Hyundai has teased a new vehicle for the European market, though it has left the details vague, stating only that it will be displaying the unspecified model at the 2019 Frankfurt Motor Show. There has been some speculation that the teased vehicle will be a model similar to the Venue, which will not make a debut in Europe.
New hatchback or crossover?
Readers of numerous outlets are curious as to whether the floating roof or presence of a two-panel sunroof will negatively impact the operation of an upcoming Hyundai hatch or crossover. Ultimately, we will not know whether it is a floating roof or sunroof until the Frankfurt Motor Show.
Hyundai fans are excited to see if this may be an EU-based competitor for the Focus RS, a drift-ready hot hatch which is not available stateside since the company is working to expand its European operations.
Regardless of whether the new vehicle is a hatch or crossover, having a sunroof may impact its performance substantially—knowing that Hyundai may be considering its new 1.6-liter engine. It is important to note that a ‘floating roof’ cannot impact the vehicle’s performance in a substantial way, considering it is simply a visual effect caused by paint location and choices.
Moreover, it will be vital to remember that these stylistic choices may rest better in non-U.S. markets. As Hyundai breaches the EU markets more deeply, its style may lead to greater successes.
Does the world need another CUV?
Crossovers are great, they bridge the gap between sedan and SUV. The world seems to foster a growing demand for crossovers, such as the Subaru Outback, a fan-favorite for light off-road use and family transportation.
Hatchbacks, on the other hand, bridge the same gap through different means, namely lower ride height than a crossover and a third or fifth door at the rear of the vehicle, which usually opens vertically, hence the name *hatch*back.
Crossover Utility Vehicles (CUVs) provide limited off-road capability and higher ride height than hatches, often at the expense of some levels of performance and weight. Independent rear suspension is a common feature of CUVs which improves ride comfort but may impact ride stability at higher speeds.
Even if the vehicle is a CUV, it may benefit Hyundai’s brand due to shifting market dynamics, focused on consumer desire for crossovers and SUVs. This may be due to the availability of legroom and higher ride height making for a softer, more comfortable ride.
What if it is a hatchback?
The impending announcement may yet prove to be an SUV or a hatchback, in which case buyers might be able to reasonably expect a higher performance vehicle than a traditional CUV. Provided Hyundai releases a hatchback, car enthusiasts everywhere will pine for a ‘hot hatch’ version of the car to fulfill their automotive power fantasies.
The likelihood that Hyundai will release a hatchback seems substantially less likely than a crossover or SUV, given recent reports by Fleet Financials, an expert in the space who has noted a decline in commercial sedan orders up to 35% in some categories.
Hyundai seeks to dominate Asian competitors in Europe
Hyundai announced its ‘Road to 2021‘ plans to become the number one Asian car brand in Europe and the EU. To date, the i-models (i20, i40, etc.) have accounted for 55% of Hyundai sales in Europe.
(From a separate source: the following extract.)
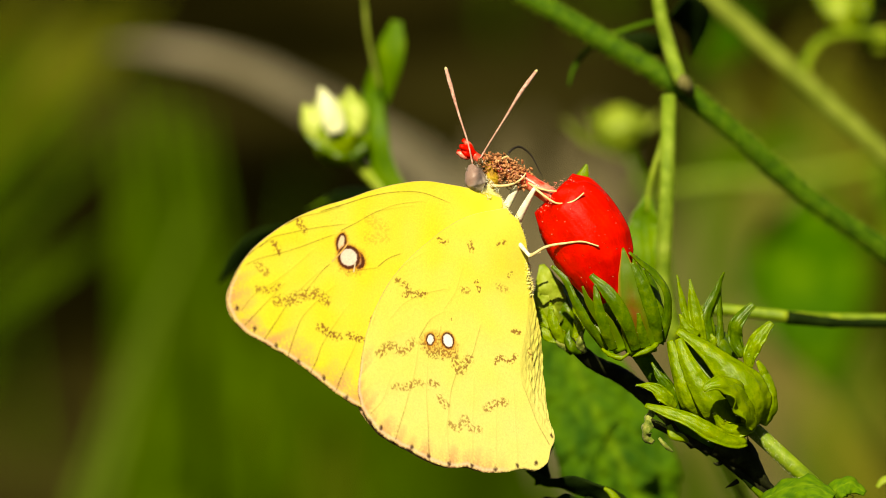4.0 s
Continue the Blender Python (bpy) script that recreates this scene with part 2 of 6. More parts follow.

SUV sales, however, are closing the gap quickly with the Tucson and Kona hitting its stride. The all-electric Kona places low-cost choice of electric vehicle (EV) in the consumers’ hands rather than just the innovators.
Among its key focuses, lie customer communication, customer experience, and other consumer-focused means of becoming the ‘lifelong mobility partner’ it seeks to be. Hyundai is blending emotion with metal to breach the EU market even deeper and it will not be satisfied until it is the number one Asian car brand in the EU.